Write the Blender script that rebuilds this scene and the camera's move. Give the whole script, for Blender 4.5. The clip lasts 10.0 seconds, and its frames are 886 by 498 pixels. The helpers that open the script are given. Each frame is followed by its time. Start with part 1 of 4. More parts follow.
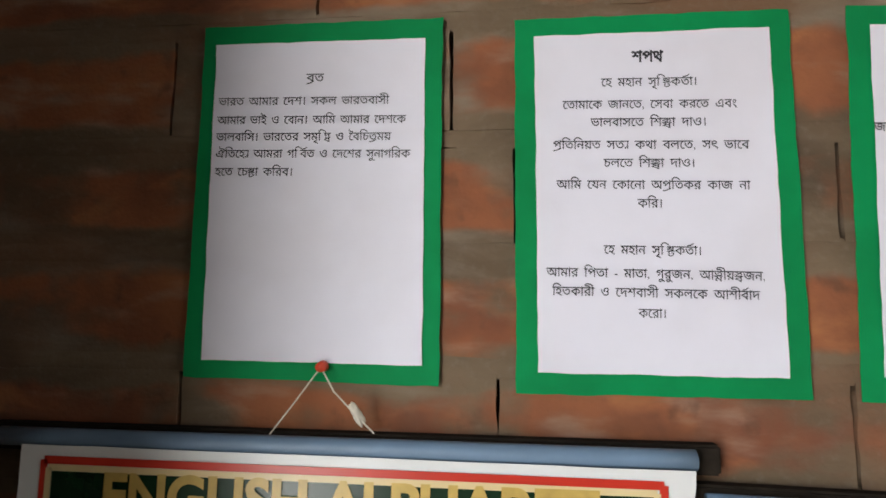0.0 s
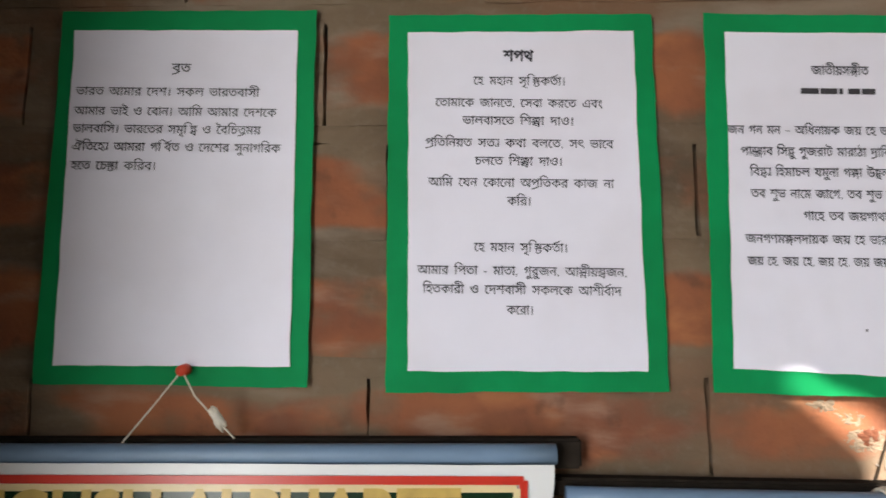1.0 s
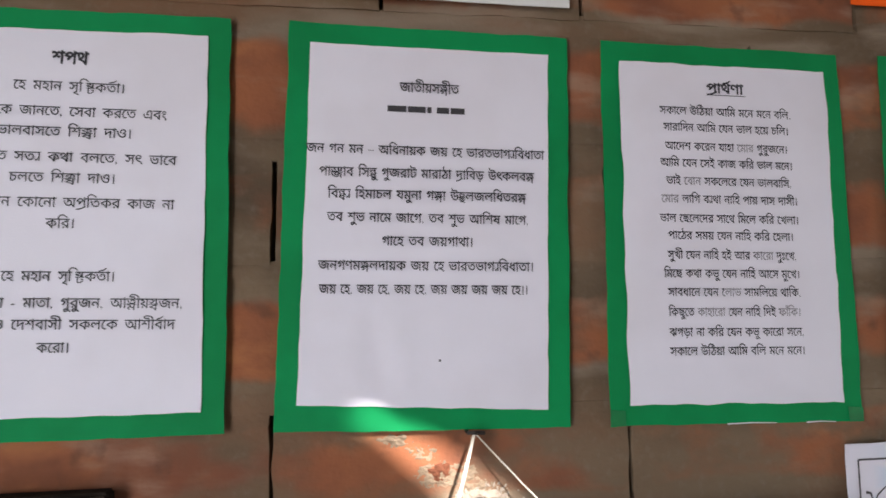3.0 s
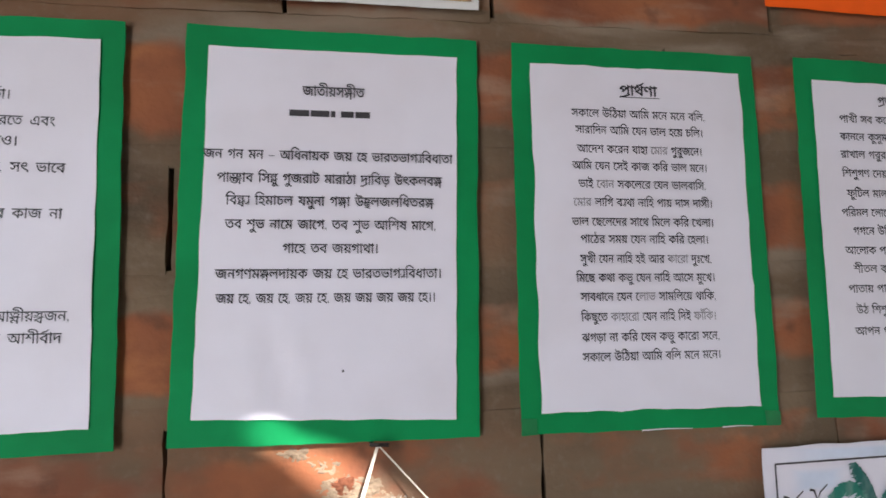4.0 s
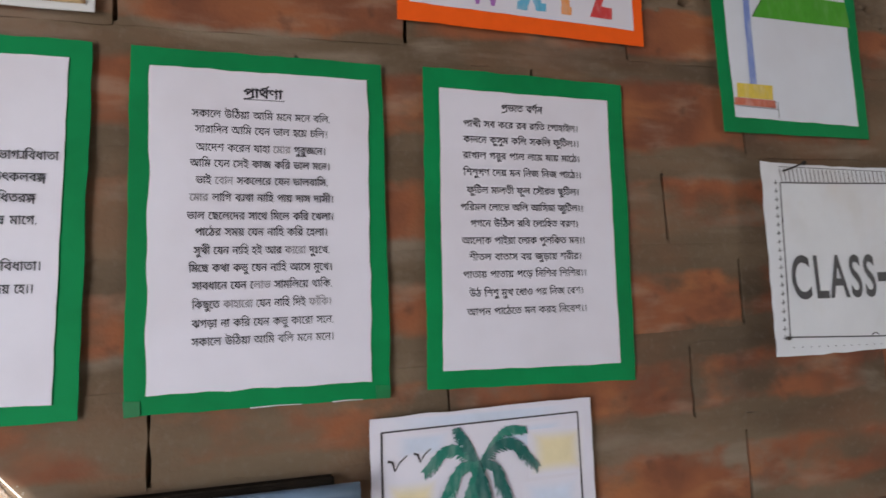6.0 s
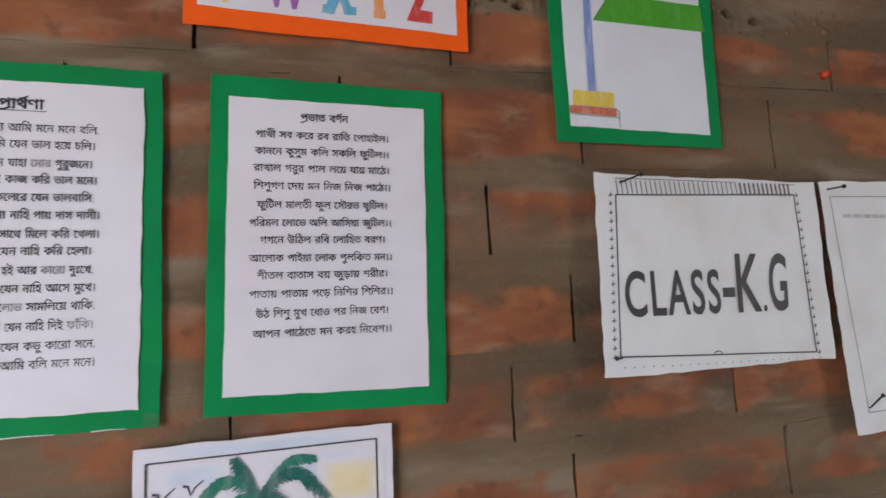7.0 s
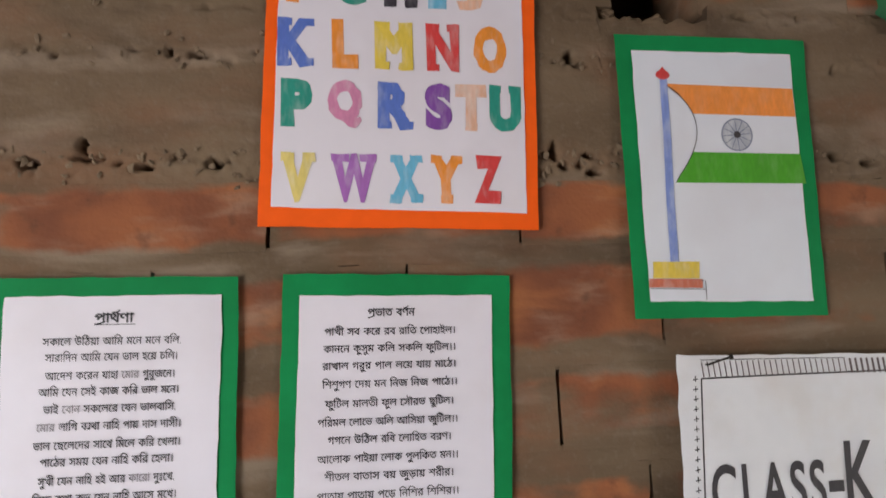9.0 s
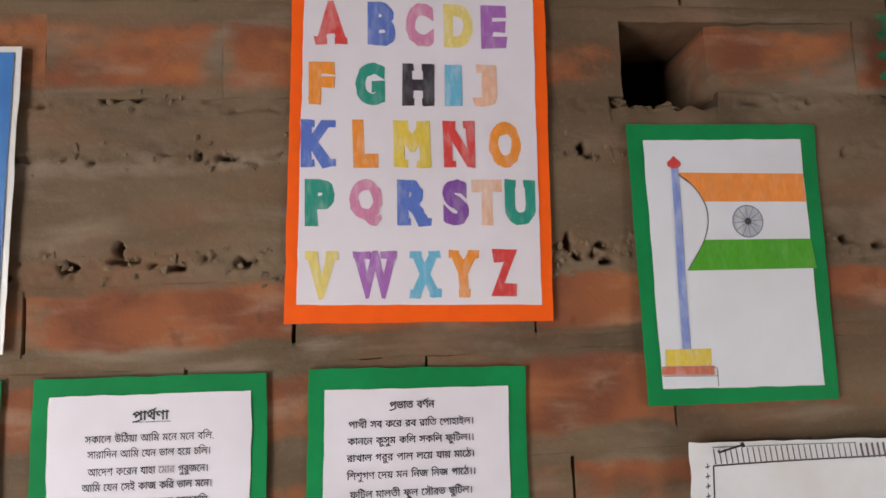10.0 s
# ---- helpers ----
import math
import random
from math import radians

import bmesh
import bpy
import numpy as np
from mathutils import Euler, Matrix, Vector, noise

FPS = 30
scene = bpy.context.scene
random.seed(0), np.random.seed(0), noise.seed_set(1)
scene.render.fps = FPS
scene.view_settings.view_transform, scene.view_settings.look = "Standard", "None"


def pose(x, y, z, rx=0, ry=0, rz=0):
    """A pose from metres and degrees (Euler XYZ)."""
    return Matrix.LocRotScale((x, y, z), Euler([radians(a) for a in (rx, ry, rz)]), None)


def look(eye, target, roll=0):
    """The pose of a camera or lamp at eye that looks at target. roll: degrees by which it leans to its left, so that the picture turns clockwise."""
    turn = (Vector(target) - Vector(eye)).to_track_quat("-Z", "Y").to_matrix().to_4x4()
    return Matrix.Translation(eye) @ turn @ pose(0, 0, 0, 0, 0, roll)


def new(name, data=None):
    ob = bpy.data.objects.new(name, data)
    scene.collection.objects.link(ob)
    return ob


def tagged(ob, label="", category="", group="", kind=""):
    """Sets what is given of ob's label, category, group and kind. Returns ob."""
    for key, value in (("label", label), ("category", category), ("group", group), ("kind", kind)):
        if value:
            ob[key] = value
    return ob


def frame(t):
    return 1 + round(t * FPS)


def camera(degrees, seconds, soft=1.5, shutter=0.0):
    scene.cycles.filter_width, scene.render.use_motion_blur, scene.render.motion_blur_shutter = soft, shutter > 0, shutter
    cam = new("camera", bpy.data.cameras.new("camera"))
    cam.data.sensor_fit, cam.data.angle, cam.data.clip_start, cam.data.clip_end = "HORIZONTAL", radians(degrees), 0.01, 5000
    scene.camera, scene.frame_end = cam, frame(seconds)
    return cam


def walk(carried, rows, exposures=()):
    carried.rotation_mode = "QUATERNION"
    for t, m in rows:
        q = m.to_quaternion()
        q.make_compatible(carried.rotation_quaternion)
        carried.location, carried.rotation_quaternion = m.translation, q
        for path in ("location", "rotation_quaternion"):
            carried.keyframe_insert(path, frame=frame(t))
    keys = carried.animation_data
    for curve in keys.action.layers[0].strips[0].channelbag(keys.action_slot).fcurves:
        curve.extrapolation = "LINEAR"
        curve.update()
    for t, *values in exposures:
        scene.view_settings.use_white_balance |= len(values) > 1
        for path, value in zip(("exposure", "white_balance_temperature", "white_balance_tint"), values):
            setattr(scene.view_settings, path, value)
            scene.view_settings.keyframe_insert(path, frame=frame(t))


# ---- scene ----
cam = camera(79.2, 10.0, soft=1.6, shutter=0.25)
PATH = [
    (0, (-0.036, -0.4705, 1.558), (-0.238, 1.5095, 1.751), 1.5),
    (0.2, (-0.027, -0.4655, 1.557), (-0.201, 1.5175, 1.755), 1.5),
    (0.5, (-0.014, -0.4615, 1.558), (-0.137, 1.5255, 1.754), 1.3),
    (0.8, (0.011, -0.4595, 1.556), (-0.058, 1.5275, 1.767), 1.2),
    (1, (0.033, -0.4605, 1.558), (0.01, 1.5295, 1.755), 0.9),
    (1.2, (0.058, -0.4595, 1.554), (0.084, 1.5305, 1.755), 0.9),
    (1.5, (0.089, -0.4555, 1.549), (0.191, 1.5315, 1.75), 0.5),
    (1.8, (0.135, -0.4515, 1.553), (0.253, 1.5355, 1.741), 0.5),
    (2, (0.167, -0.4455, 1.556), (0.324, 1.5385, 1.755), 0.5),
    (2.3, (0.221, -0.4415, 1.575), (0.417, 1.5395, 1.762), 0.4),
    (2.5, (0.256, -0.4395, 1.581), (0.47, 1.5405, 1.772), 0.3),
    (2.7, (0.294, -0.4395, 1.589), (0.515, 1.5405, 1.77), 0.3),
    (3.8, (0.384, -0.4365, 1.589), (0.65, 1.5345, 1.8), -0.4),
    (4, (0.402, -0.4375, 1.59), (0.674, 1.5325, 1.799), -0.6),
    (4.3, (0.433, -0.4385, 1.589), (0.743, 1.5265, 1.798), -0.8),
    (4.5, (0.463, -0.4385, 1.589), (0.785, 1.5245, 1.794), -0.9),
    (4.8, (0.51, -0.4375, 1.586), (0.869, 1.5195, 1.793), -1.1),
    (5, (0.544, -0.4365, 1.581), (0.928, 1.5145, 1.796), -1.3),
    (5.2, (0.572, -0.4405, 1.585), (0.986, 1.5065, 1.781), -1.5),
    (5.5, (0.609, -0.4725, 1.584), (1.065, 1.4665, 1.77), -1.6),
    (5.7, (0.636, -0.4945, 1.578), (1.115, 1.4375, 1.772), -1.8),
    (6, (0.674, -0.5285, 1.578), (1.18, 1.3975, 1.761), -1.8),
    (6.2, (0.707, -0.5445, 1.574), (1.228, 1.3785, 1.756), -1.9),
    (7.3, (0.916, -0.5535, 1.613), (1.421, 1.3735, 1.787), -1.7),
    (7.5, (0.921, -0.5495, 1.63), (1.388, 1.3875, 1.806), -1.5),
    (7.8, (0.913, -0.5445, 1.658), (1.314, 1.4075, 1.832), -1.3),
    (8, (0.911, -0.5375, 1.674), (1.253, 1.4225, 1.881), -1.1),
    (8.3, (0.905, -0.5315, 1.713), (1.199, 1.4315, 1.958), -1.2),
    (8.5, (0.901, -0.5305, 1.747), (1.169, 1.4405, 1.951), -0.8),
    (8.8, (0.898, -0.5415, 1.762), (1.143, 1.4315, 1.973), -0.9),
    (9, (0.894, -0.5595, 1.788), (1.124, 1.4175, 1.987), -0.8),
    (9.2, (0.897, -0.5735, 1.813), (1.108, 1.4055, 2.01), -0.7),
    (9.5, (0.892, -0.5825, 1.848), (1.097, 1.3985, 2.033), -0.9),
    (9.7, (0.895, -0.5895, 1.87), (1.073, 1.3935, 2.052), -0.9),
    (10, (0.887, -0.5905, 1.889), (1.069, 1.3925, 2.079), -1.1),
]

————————

Aim:
Reproduce the whole listing above word for word, but not its pictures.

Completed exercise:
Write the Blender script that rebuilds this scene and the camera's move. Give the whole script, for Blender 4.5. The clip lasts 10.0 seconds, and its frames are 886 by 498 pixels. The helpers that open the script are given. Each frame is followed by its time. Start with part 1 of 4. More parts follow.
0.0 s
1.0 s
3.0 s
4.0 s
6.0 s
7.0 s
9.0 s
10.0 s
# ---- helpers ----
import math
import random
from math import radians

import bmesh
import bpy
import numpy as np
from mathutils import Euler, Matrix, Vector, noise

FPS = 30
scene = bpy.context.scene
random.seed(0), np.random.seed(0), noise.seed_set(1)
scene.render.fps = FPS
scene.view_settings.view_transform, scene.view_settings.look = "Standard", "None"


def pose(x, y, z, rx=0, ry=0, rz=0):
    """A pose from metres and degrees (Euler XYZ)."""
    return Matrix.LocRotScale((x, y, z), Euler([radians(a) for a in (rx, ry, rz)]), None)


def look(eye, target, roll=0):
    """The pose of a camera or lamp at eye that looks at target. roll: degrees by which it leans to its left, so that the picture turns clockwise."""
    turn = (Vector(target) - Vector(eye)).to_track_quat("-Z", "Y").to_matrix().to_4x4()
    return Matrix.Translation(eye) @ turn @ pose(0, 0, 0, 0, 0, roll)


def new(name, data=None):
    ob = bpy.data.objects.new(name, data)
    scene.collection.objects.link(ob)
    return ob


def tagged(ob, label="", category="", group="", kind=""):
    """Sets what is given of ob's label, category, group and kind. Returns ob."""
    for key, value in (("label", label), ("category", category), ("group", group), ("kind", kind)):
        if value:
            ob[key] = value
    return ob


def frame(t):
    return 1 + round(t * FPS)


def camera(degrees, seconds, soft=1.5, shutter=0.0):
    scene.cycles.filter_width, scene.render.use_motion_blur, scene.render.motion_blur_shutter = soft, shutter > 0, shutter
    cam = new("camera", bpy.data.cameras.new("camera"))
    cam.data.sensor_fit, cam.data.angle, cam.data.clip_start, cam.data.clip_end = "HORIZONTAL", radians(degrees), 0.01, 5000
    scene.camera, scene.frame_end = cam, frame(seconds)
    return cam


def walk(carried, rows, exposures=()):
    carried.rotation_mode = "QUATERNION"
    for t, m in rows:
        q = m.to_quaternion()
        q.make_compatible(carried.rotation_quaternion)
        carried.location, carried.rotation_quaternion = m.translation, q
        for path in ("location", "rotation_quaternion"):
            carried.keyframe_insert(path, frame=frame(t))
    keys = carried.animation_data
    for curve in keys.action.layers[0].strips[0].channelbag(keys.action_slot).fcurves:
        curve.extrapolation = "LINEAR"
        curve.update()
    for t, *values in exposures:
        scene.view_settings.use_white_balance |= len(values) > 1
        for path, value in zip(("exposure", "white_balance_temperature", "white_balance_tint"), values):
            setattr(scene.view_settings, path, value)
            scene.view_settings.keyframe_insert(path, frame=frame(t))


# ---- scene ----
cam = camera(79.2, 10.0, soft=1.6, shutter=0.25)
PATH = [
    (0, (-0.036, -0.4705, 1.558), (-0.238, 1.5095, 1.751), 1.5),
    (0.2, (-0.027, -0.4655, 1.557), (-0.201, 1.5175, 1.755), 1.5),
    (0.5, (-0.014, -0.4615, 1.558), (-0.137, 1.5255, 1.754), 1.3),
    (0.8, (0.011, -0.4595, 1.556), (-0.058, 1.5275, 1.767), 1.2),
    (1, (0.033, -0.4605, 1.558), (0.01, 1.5295, 1.755), 0.9),
    (1.2, (0.058, -0.4595, 1.554), (0.084, 1.5305, 1.755), 0.9),
    (1.5, (0.089, -0.4555, 1.549), (0.191, 1.5315, 1.75), 0.5),
    (1.8, (0.135, -0.4515, 1.553), (0.253, 1.5355, 1.741), 0.5),
    (2, (0.167, -0.4455, 1.556), (0.324, 1.5385, 1.755), 0.5),
    (2.3, (0.221, -0.4415, 1.575), (0.417, 1.5395, 1.762), 0.4),
    (2.5, (0.256, -0.4395, 1.581), (0.47, 1.5405, 1.772), 0.3),
    (2.7, (0.294, -0.4395, 1.589), (0.515, 1.5405, 1.77), 0.3),
    (3.8, (0.384, -0.4365, 1.589), (0.65, 1.5345, 1.8), -0.4),
    (4, (0.402, -0.4375, 1.59), (0.674, 1.5325, 1.799), -0.6),
    (4.3, (0.433, -0.4385, 1.589), (0.743, 1.5265, 1.798), -0.8),
    (4.5, (0.463, -0.4385, 1.589), (0.785, 1.5245, 1.794), -0.9),
    (4.8, (0.51, -0.4375, 1.586), (0.869, 1.5195, 1.793), -1.1),
    (5, (0.544, -0.4365, 1.581), (0.928, 1.5145, 1.796), -1.3),
    (5.2, (0.572, -0.4405, 1.585), (0.986, 1.5065, 1.781), -1.5),
    (5.5, (0.609, -0.4725, 1.584), (1.065, 1.4665, 1.77), -1.6),
    (5.7, (0.636, -0.4945, 1.578), (1.115, 1.4375, 1.772), -1.8),
    (6, (0.674, -0.5285, 1.578), (1.18, 1.3975, 1.761), -1.8),
    (6.2, (0.707, -0.5445, 1.574), (1.228, 1.3785, 1.756), -1.9),
    (7.3, (0.916, -0.5535, 1.613), (1.421, 1.3735, 1.787), -1.7),
    (7.5, (0.921, -0.5495, 1.63), (1.388, 1.3875, 1.806), -1.5),
    (7.8, (0.913, -0.5445, 1.658), (1.314, 1.4075, 1.832), -1.3),
    (8, (0.911, -0.5375, 1.674), (1.253, 1.4225, 1.881), -1.1),
    (8.3, (0.905, -0.5315, 1.713), (1.199, 1.4315, 1.958), -1.2),
    (8.5, (0.901, -0.5305, 1.747), (1.169, 1.4405, 1.951), -0.8),
    (8.8, (0.898, -0.5415, 1.762), (1.143, 1.4315, 1.973), -0.9),
    (9, (0.894, -0.5595, 1.788), (1.124, 1.4175, 1.987), -0.8),
    (9.2, (0.897, -0.5735, 1.813), (1.108, 1.4055, 2.01), -0.7),
    (9.5, (0.892, -0.5825, 1.848), (1.097, 1.3985, 2.033), -0.9),
    (9.7, (0.895, -0.5895, 1.87), (1.073, 1.3935, 2.052), -0.9),
    (10, (0.887, -0.5905, 1.889), (1.069, 1.3925, 2.079), -1.1),
]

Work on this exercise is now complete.